Doing our own mindset work and not relying on outside validation of the worth of our expertise or quality of our work means that we don’t rely on our clients to tell us that we do good work. More often than not, my client comments that when their clients are focused on price, then they generally don’t value the expertise or quality of the work. Don’t barter these away in your price.
GOALS and the clients who compare price
I hope by now you can see that there’s more driving a business than just achieving goals. They really are the cherry on the icing on the tippy top of the cake.
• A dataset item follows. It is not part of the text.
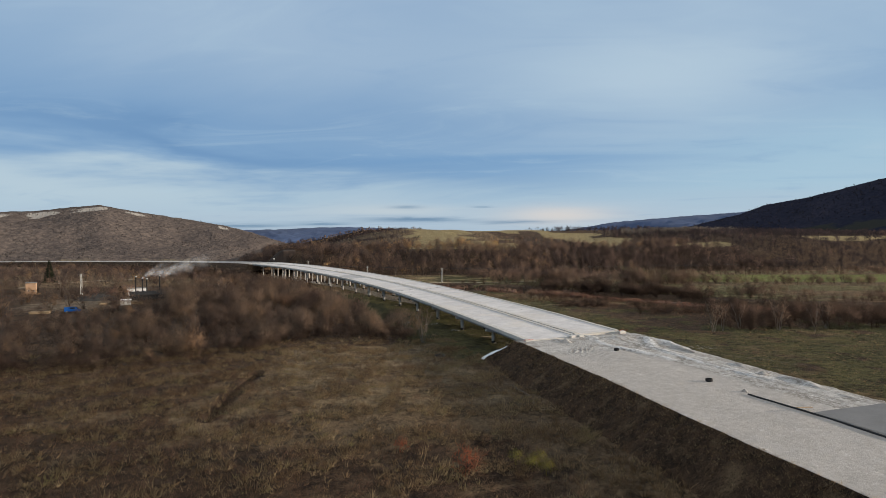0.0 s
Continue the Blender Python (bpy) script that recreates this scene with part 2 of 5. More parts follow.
gravel_mat, k = material("gravel_fill")
ruts = k.noise(k.scaled(k.pos, (1.0, 0.035, 1.0), 0.0), 1.1, 4, 0.6, 0.35)
stones = k.noise(k.pos, 2.6, 6, 0.85)
grit_ = k.noise(k.pos, 0.9, 6, 0.75, 0.3)
lumps = k.noise(k.pos, 0.16, 5, 0.65, 0.8)
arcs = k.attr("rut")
east_side = k.math("ADD", k.attr("green"), k.math("MULTIPLY", k.math("SUBTRACT", lumps, 0.5), 0.8))
mottle = k.math("ADD", k.math("MULTIPLY", grit_, 0.45), k.math("ADD", k.math("MULTIPLY", stones, 0.35), k.math("MULTIPLY", lumps, 0.2)))
clean = k.mix(k.step(mottle, 0.36, 0.60), (0.31, 0.295, 0.27), (0.58, 0.56, 0.53))
worn = k.mix(k.step(mottle, 0.36, 0.66), (0.40, 0.368, 0.332), (0.54, 0.506, 0.468))
loose_ = k.step(east_side, 0.3, 0.6)
spoil = k.mix(k.step(mottle, 0.40, 0.60), (0.19, 0.17, 0.145), (0.38, 0.352, 0.315))
spread_ = k.noise(k.scaled(k.pos, (1.0, 0.45, 1.0)), 0.28, 6, 0.7, 1.0)
clean = k.mix(k.step(k.math("ADD", k.math("MULTIPLY", spread_, 0.7), k.math("MULTIPLY", grit_, 0.3)), 0.53, 0.44), clean, spoil)
c = k.mix(loose_, worn, clean)
c = k.mix(k.step(k.math("ADD", k.attr("soil"), k.math("MULTIPLY", k.math("SUBTRACT", grit_, 0.5), 3.2)), 0.30, 0.8), c, k.mix(k.step(stones, 0.38, 0.62), (0.50, 0.495, 0.485), (0.82, 0.815, 0.805)))
c = k.mix(k.math("MULTIPLY", k.step(ruts, 0.50, 0.60, 0.0, 0.6), loose_), c, (0.28, 0.26, 0.23))
c = k.mix(k.step(ruts, 0.45, 0.30, 0.0, 0.25), c, (0.62, 0.60, 0.57))
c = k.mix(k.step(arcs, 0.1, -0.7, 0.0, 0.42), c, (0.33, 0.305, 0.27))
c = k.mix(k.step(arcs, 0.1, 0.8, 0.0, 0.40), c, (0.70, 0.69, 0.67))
grain_ = k.math("ADD", k.math("MULTIPLY", loose_, 0.75), 0.25)
c = k.mix(k.math("MULTIPLY", k.step(stones, 0.54, 0.64, 0.0, 0.8), grain_), c, (0.80, 0.79, 0.77))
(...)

When comparing price one of a clients’ goals can be getting the cheapest price, some it’s a decent return on investment, and others it’s fitting within a budget. For some, their goal is to “just get it done”, underpinned with a strong dose of “and money is an object and does matter”.
Business owner goals
The big concern I come across with business owners is achieving or exceeding financial or sales goals. It’s likely to be the first thing that comes into a business owner’s mind when faced with a client comparing price.
Occasionally a business owner will have a goal of working with a particular client or industry and they end up being one that compares on price. This can cause concern, especially when they put a lot of time, effort, and hope into the quote.
How to manage goals when a client compares on price
More often that not, when I (or my clients) take on a client who compares and is highly motivated by price, things go wrong and that client is not an ideal client. So whilst we may wish to achieve financial/sales targets, I have now learnt that this is not the client to do that.
I respect and understand that as a client money and value are important, I can’t spend the same dollar twice and I need to be smart with my financial decisions. I also understand how nice it is to achieve financial goals and milestones. This is why I approach this one with the advice of experience and a word of warning. Proceed a client who is bargaining and comparing price with caution, especially if you want or need the money. My advice to my client is to always let them go and the client can come back to them when they are more concerned with quality or service.
Summary of what you need to know when a client is comparing price
I hope by now you can understand that business owners and clients look at situations from different perspectives (this is not the only case) and that business owners have some responsibility in creating this situation.
There are five main things to remember as a business owner when your client compares price:
- How does your marketing address your clients’ motivators (fears, needs, beliefs, values, goals) or how does it reinforce them?
- Do you have reviews or testimonials that you can use in your marketing to address your clients’ motivators?
- Do you make clear and understand the expectations around the work you do?
- Are you prepared to walk away from a client who is comparing price?
- How is your mindset around pricing?
It can be confronting when clients compare price, please trust that it’s not personal and it does get easier over time.